How likely are buyers to receive a counteroffer?

The likelihood of a buyer receiving a counter depends on several factors, including:

  • Whether the market where you want to purchase is a buyer's market or a seller's market.
  • How long the home has been on the market.
  • Whether your offer comes close to the seller’s expectations.

When countering, each offer should present a price closer to what the other party wants, or include concessions to compensate for desired sale price differences. Each party will use their realtor for advice at every stage to determine the proper next step.

FAQs about how to counteroffer on a house

Should I counteroffer as a seller?

If you’re worried about losing the offer and worried another one might not come along, then you might not want to counteroffer. Counter offering as a seller is a normal part of most real estate transactions, but you have to decide what feels comfortable for you.

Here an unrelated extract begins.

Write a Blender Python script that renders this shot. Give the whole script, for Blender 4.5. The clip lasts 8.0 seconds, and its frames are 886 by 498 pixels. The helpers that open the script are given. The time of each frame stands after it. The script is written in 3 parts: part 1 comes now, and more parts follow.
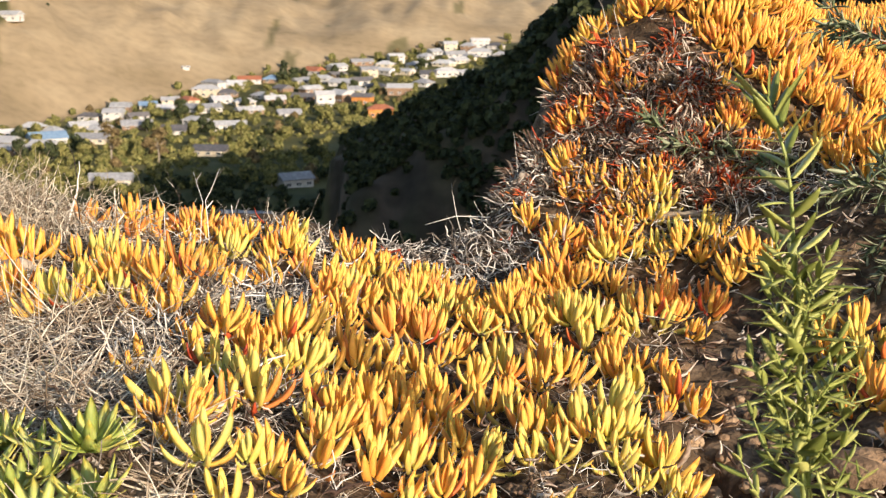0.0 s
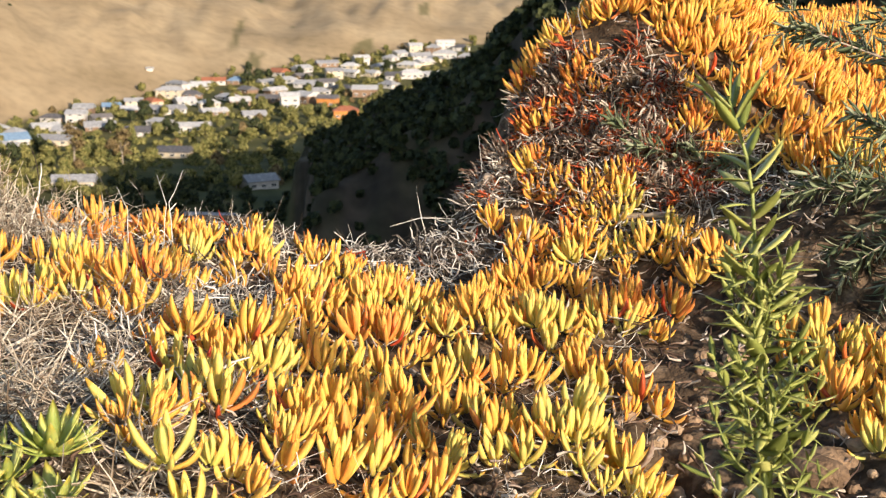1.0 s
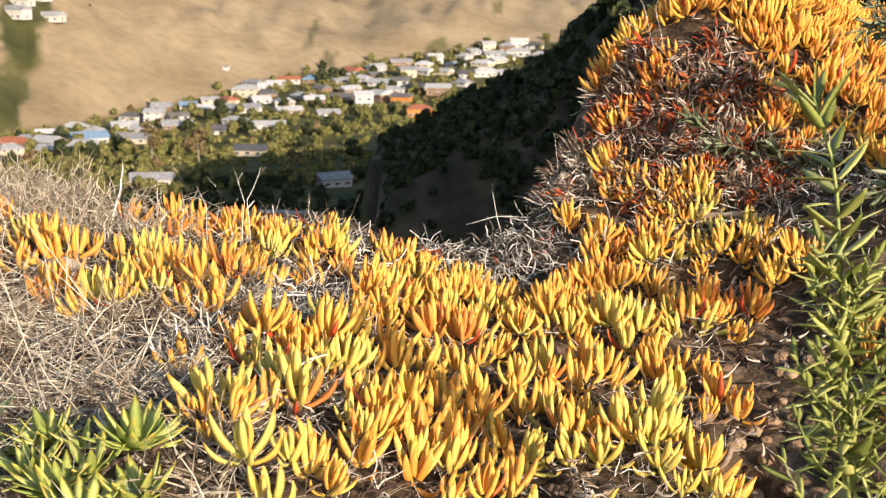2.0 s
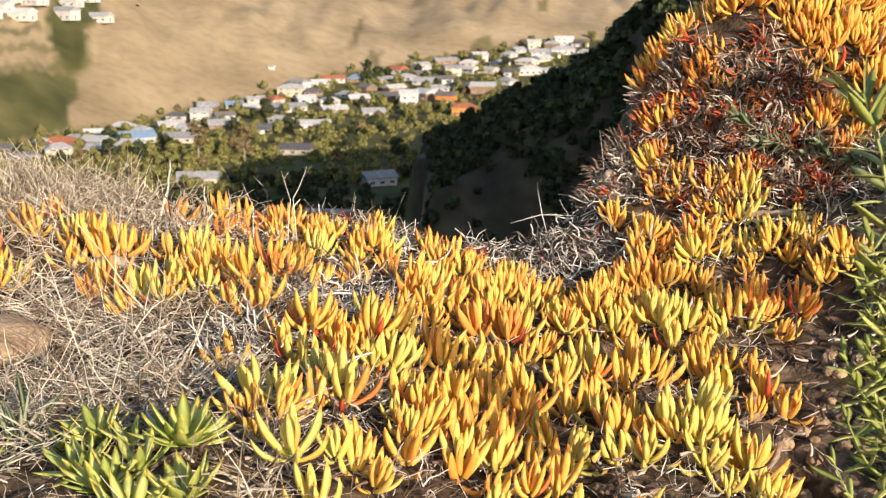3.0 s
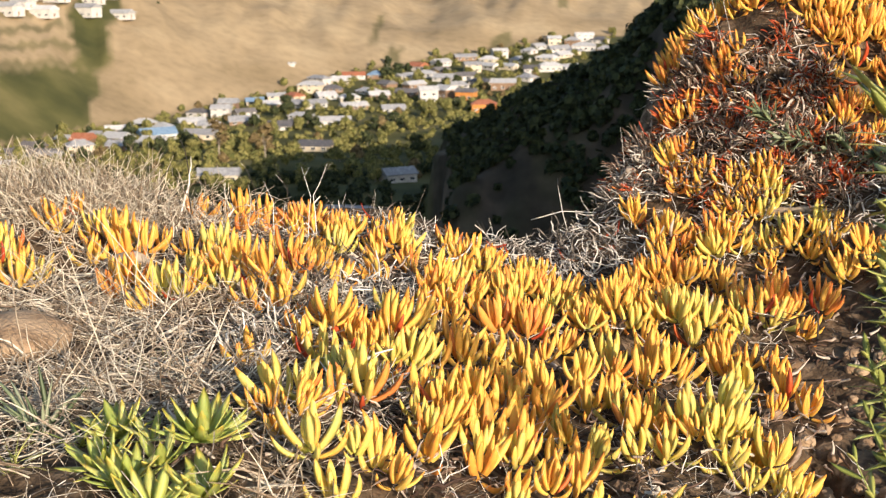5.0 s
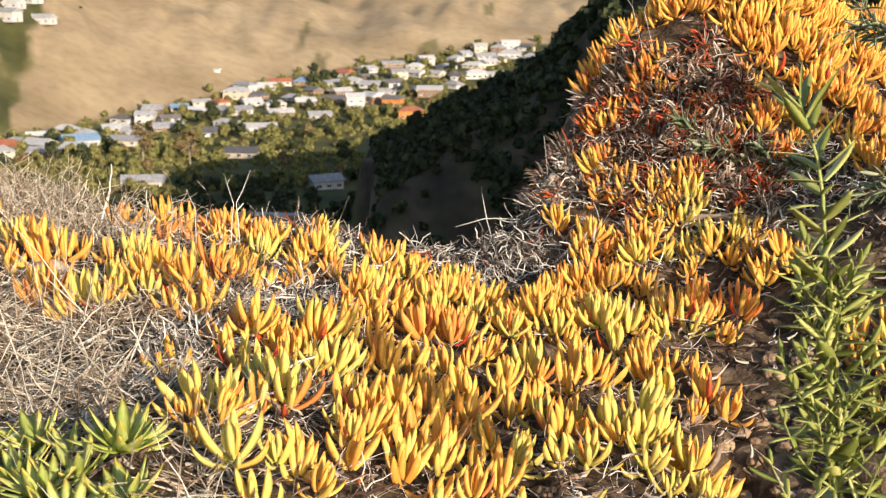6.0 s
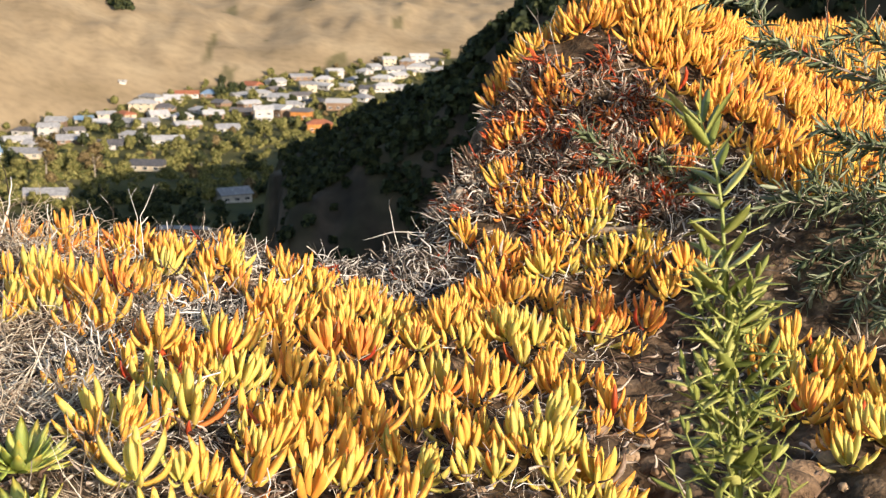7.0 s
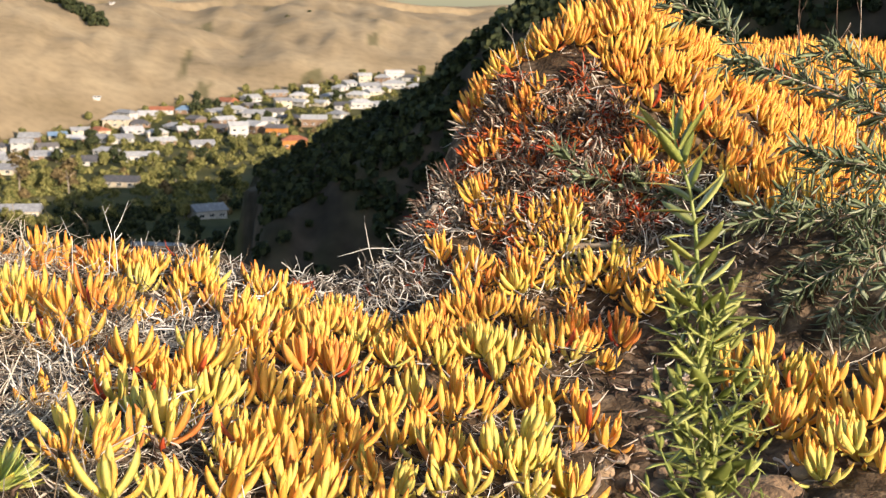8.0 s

You can counter the offer in order to get a higher price, boost the earnest money deposit, modify the concessions, or mitigate risks through contingencies.

What is a typical counter offer in real estate?

A typical counteroffer is highly dependent on the market. As a rule of thumb, your counter offer as a seller should be halfway between your list price and what the buyer is offering. However, you can negotiate other terms—like contingencies and closing date—if you don’t want to move too much on price.

When should you accept a counteroffer?

You should accept a counteroffer if you’re comfortable with the offer terms that are most important to you. Typically, this includes the sale price, contingencies, and closing date. You may also want to accept a less desirable offer if you don’t want to lose the sale, such as if your home has been on the market for a while.

How long do you have to make a counteroffer?

You should respond to an offer as soon as possible. Be prepared to move quickly, as offers expire, typically within 24-48 hours. Work with your realtor to make a counteroffer quickly while protecting your interests.